▸ Problem statement
Retype, exactly as they stand, the lines from the start of the data to the line that contains "0.005), TUBE, st)", both ends included. Leave the pictures out.

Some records
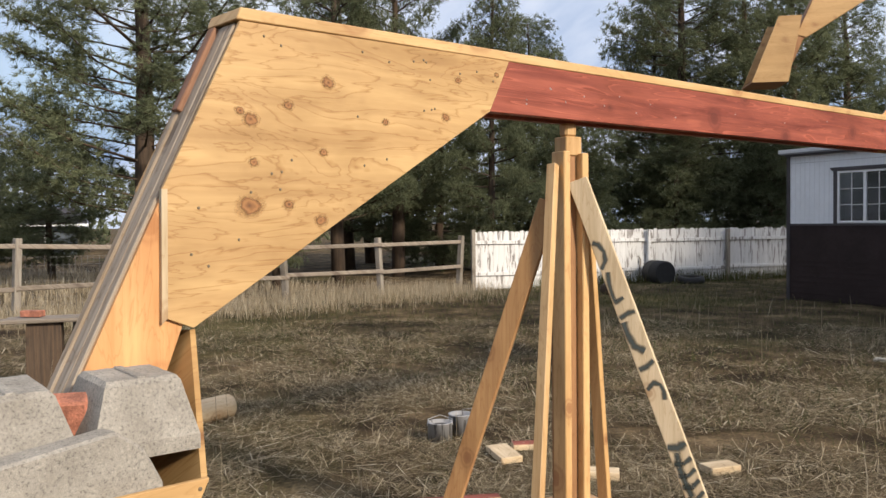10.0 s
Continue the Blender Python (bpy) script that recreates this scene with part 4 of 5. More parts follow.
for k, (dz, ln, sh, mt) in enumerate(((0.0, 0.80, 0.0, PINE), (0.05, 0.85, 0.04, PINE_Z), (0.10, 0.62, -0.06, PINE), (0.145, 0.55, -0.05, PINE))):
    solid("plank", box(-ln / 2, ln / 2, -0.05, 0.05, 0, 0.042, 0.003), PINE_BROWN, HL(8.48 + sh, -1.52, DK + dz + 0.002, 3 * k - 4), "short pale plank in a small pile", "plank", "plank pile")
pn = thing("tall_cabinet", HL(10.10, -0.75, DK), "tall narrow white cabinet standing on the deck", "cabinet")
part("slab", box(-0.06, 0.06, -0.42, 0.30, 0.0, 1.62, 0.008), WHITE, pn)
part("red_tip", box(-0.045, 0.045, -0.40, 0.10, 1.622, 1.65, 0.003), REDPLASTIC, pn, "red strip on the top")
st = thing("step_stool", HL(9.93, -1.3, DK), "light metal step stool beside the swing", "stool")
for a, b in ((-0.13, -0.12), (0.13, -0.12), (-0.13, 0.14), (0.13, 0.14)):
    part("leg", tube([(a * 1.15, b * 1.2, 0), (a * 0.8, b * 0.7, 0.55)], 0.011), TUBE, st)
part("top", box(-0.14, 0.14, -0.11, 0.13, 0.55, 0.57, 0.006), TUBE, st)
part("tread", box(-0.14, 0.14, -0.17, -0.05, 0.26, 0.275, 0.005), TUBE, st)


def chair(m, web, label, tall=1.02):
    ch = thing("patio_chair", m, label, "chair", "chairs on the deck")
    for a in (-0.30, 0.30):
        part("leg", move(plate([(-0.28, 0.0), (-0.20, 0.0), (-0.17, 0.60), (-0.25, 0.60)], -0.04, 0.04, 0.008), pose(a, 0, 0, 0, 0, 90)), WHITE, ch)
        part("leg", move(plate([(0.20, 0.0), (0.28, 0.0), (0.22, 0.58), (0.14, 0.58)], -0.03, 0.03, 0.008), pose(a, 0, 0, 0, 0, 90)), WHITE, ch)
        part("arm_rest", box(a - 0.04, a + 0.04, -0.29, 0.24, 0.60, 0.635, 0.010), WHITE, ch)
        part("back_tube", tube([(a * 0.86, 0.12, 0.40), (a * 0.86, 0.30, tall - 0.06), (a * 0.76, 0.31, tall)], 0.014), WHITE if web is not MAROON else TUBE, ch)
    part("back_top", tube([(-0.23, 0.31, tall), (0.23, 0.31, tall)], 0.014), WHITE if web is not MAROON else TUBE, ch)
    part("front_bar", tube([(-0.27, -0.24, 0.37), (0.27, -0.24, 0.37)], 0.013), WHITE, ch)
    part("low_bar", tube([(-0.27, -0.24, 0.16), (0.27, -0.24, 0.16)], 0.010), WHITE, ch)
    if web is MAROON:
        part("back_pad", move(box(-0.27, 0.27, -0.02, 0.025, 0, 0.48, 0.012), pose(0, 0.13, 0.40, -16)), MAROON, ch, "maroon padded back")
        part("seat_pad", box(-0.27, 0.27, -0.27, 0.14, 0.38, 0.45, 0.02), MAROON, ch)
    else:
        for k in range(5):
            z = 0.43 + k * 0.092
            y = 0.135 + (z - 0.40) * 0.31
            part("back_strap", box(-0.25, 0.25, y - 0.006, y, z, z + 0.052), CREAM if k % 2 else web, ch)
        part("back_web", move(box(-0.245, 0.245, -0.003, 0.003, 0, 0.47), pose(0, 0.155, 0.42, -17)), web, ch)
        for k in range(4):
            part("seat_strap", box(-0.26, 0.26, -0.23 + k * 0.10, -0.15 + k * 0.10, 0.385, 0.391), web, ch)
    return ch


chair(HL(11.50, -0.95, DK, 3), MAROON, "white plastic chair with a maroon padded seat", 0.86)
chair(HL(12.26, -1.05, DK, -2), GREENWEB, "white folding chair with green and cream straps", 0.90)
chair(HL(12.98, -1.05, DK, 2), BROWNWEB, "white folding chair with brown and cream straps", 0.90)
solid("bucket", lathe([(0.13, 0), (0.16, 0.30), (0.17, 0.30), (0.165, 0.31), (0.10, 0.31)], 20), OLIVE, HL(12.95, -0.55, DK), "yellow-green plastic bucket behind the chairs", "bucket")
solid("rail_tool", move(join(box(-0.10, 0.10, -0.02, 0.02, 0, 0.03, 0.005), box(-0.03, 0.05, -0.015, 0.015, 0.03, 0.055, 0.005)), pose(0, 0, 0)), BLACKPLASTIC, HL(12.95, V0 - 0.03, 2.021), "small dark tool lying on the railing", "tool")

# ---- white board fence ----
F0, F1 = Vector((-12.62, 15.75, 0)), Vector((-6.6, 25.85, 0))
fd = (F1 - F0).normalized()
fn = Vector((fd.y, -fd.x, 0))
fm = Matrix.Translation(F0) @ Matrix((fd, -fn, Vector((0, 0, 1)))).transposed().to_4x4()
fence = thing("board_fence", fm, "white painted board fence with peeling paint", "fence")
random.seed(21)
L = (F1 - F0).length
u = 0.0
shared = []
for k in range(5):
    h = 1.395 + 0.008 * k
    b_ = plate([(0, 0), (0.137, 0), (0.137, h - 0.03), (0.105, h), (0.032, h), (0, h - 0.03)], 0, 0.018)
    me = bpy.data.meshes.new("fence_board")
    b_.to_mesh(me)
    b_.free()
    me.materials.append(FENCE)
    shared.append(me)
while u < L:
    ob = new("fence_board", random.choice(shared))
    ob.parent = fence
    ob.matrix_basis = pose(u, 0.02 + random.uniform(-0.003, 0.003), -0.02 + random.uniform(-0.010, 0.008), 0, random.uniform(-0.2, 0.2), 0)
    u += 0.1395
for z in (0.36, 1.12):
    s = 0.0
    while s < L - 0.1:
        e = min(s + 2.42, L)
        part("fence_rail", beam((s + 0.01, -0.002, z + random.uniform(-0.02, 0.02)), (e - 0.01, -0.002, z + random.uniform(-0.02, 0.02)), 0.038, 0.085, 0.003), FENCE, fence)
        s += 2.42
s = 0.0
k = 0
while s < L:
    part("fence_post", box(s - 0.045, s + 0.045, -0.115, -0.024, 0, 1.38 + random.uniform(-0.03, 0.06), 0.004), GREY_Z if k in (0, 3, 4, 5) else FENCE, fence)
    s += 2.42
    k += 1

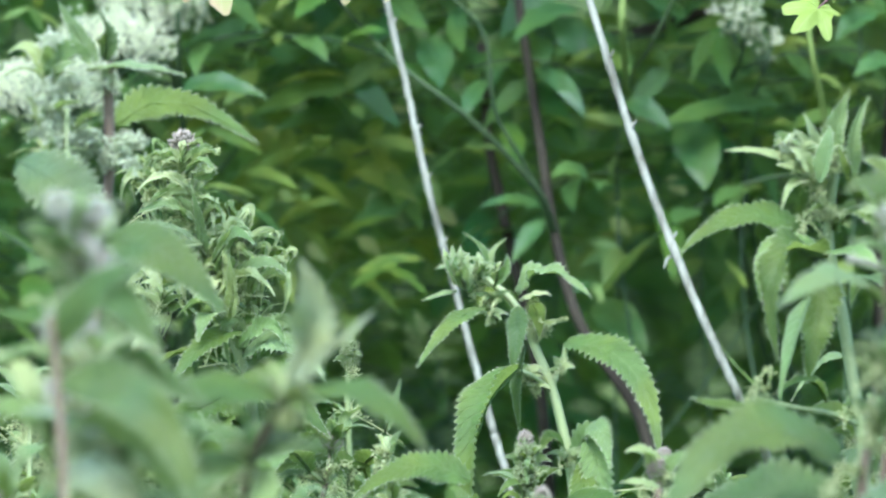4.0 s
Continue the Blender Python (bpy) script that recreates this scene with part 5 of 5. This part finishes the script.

▸ Response to this task
10.0 s
Continue the Blender Python (bpy) script that recreates this scene with part 4 of 5. More parts follow.
for k, (dz, ln, sh, mt) in enumerate(((0.0, 0.80, 0.0, PINE), (0.05, 0.85, 0.04, PINE_Z), (0.10, 0.62, -0.06, PINE), (0.145, 0.55, -0.05, PINE))):
    solid("plank", box(-ln / 2, ln / 2, -0.05, 0.05, 0, 0.042, 0.003), PINE_BROWN, HL(8.48 + sh, -1.52, DK + dz + 0.002, 3 * k - 4), "short pale plank in a small pile", "plank", "plank pile")
pn = thing("tall_cabinet", HL(10.10, -0.75, DK), "tall narrow white cabinet standing on the deck", "cabinet")
part("slab", box(-0.06, 0.06, -0.42, 0.30, 0.0, 1.62, 0.008), WHITE, pn)
part("red_tip", box(-0.045, 0.045, -0.40, 0.10, 1.622, 1.65, 0.003), REDPLASTIC, pn, "red strip on the top")
st = thing("step_stool", HL(9.93, -1.3, DK), "light metal step stool beside the swing", "stool")
for a, b in ((-0.13, -0.12), (0.13, -0.12), (-0.13, 0.14), (0.13, 0.14)):
    part("leg", tube([(a * 1.15, b * 1.2, 0), (a * 0.8, b * 0.7, 0.55)], 0.011), TUBE, st)
part("top", box(-0.14, 0.14, -0.11, 0.13, 0.55, 0.57, 0.006), TUBE, st)
part("tread", box(-0.14, 0.14, -0.17, -0.05, 0.26, 0.275, 0.005), TUBE, st)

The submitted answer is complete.